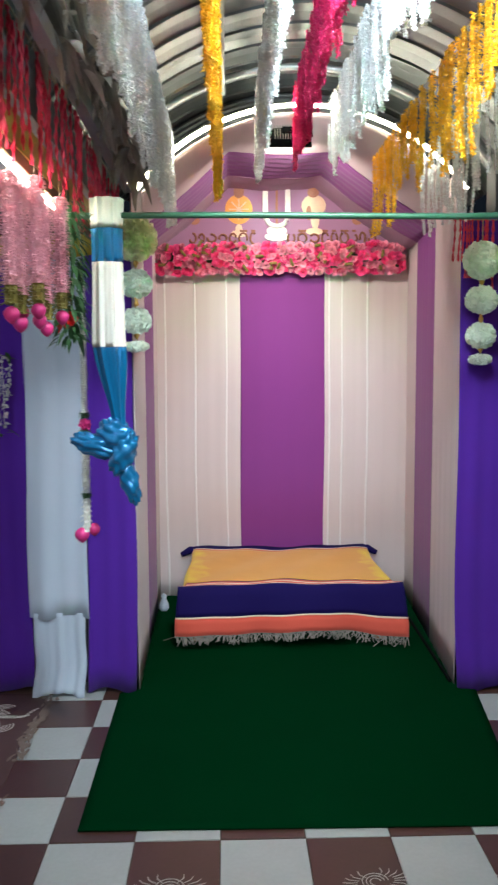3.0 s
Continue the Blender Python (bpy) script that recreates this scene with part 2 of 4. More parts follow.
def tube(name, pts, r, material, parent=None, label="", sides=8, closed=False):
    pts = [Vector(p) for p in pts]
    rs = r if isinstance(r, (list, tuple)) else [r] * len(pts)
    verts, faces = [], []
    for k, p in enumerate(pts):
        d = (pts[min(k + 1, len(pts) - 1)] - pts[max(k - 1, 0)]).normalized()
        s = d.cross(Vector((0, 0, 1)) if abs(d.z) < 0.9 else Vector((1, 0, 0))).normalized()
        u = s.cross(d)
        for q in range(sides):
            a = 2 * math.pi * q / sides
            verts.append(p + rs[k] * (s * math.cos(a) + u * math.sin(a)))
    for k in range(len(pts) - 1):
        for q in range(sides):
            a, b = k * sides + q, k * sides + (q + 1) % sides
            faces.append((a, b, b + sides, a + sides))
    faces.append(tuple(range(sides))[::-1])
    faces.append(tuple(range((len(pts) - 1) * sides, len(pts) * sides)))
    return finish(name, verts, faces, material, parent, label, True)


def lathe(name, profile, material, parent=None, label="", sides=20, lobes=0, depth=0.0, twist=0.0):
    """profile: (radius, z) from top to bottom; lobes gives petal-like ridges."""
    verts, faces = [], []
    for k, (r, z) in enumerate(profile):
        for q in range(sides):
            a = 2 * math.pi * q / sides
            rr = r * (1 + depth * abs(math.cos(lobes * a / 2 + twist * k))) if lobes else r
            verts.append((rr * math.cos(a), rr * math.sin(a), z))
    for k in range(len(profile) - 1):
        for q in range(sides):
            a, b = k * sides + q, k * sides + (q + 1) % sides
            faces.append((a, a + sides, b + sides, b))
    faces.append(tuple(range(sides)))
    faces.append(tuple(range((len(profile) - 1) * sides, len(profile) * sides))[::-1])
    return finish(name, verts, faces, material, parent, label, True)


def raw(name, verts, faces, material):
    me = bpy.data.meshes.new(name)
    me.from_pydata([tuple(v) for v in verts], [], faces)
    me.materials.append(material)
    me.update()
    return me


def petal(verts, faces, base, out, side, length, width, curl=0.3, up=None):
    """A cupped petal with a rib: five vertices on each side of it."""
    up = up if up is not None else out.cross(side).normalized()
    n = len(verts)
    for s, w, c in ((0.0, 0.25, 0.0), (0.45, 1.0, curl * 0.35), (0.85, 0.8, curl * 0.9)):
        p = base + out * (length * s) + up * (length * c)
        verts.extend((p - side * (width * w / 2) + up * (width * 0.18 * w), p, p + side * (width * w / 2) + up * (width * 0.18 * w)))
    verts.append(base + out * length + up * (length * curl * 1.1))
    for k in (0, 3):
        faces.append((n + k, n + k + 1, n + k + 4, n + k + 3))
        faces.append((n + k + 1, n + k + 2, n + k + 5, n + k + 4))
    faces.append((n + 6, n + 7, n + 9))
    faces.append((n + 7, n + 8, n + 9))


def ball_dirs(n, rng):
    g = math.pi * (3 - math.sqrt(5))
    for i in range(n):
        z = 1 - 2 * (i + 0.5) / n
        r = math.sqrt(1 - z * z)
        a = i * g + rng.uniform(-0.15, 0.15)
        yield Vector((r * math.cos(a), r * math.sin(a), z))


def side_of(d, rng):
    s = d.cross(Vector((rng.uniform(-1, 1), rng.uniform(-1, 1), rng.uniform(-1, 1)))).normalized()
    return s


def flower_mesh(name, r, material, rings=((6, 0.95, 0.25), (6, 0.75, 0.6), (5, 0.5, 1.1)), seed=0, width=0.8):
    """An artificial flower that opens towards +z."""
    rng = random.Random(seed)
    v, f = [], []
    for count, size, lift in rings:
        a0 = rng.uniform(0, 6)
        for k in range(count):
            a = a0 + 2 * math.pi * k / count + rng.uniform(-0.15, 0.15)
            le = lift + rng.uniform(-0.15, 0.15)
            out = Vector((math.cos(a) * math.cos(le), math.sin(a) * math.cos(le), math.sin(le)))
            side = Vector((-math.sin(a), math.cos(a), 0))
            petal(v, f, Vector((0, 0, 0)), out, side, r * size * rng.uniform(0.85, 1.1), r * width * rng.uniform(0.85, 1.15), rng.uniform(0.1, 0.4))
    return raw(name, v, f, material)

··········

**Stated problem:**
Copy out each line that contains the word "with".

**Answer in full:**
Continue the Blender Python (bpy) script that recreates this scene with part 2 of 4. More parts follow.
    """A cupped petal with a rib: five vertices on each side of it."""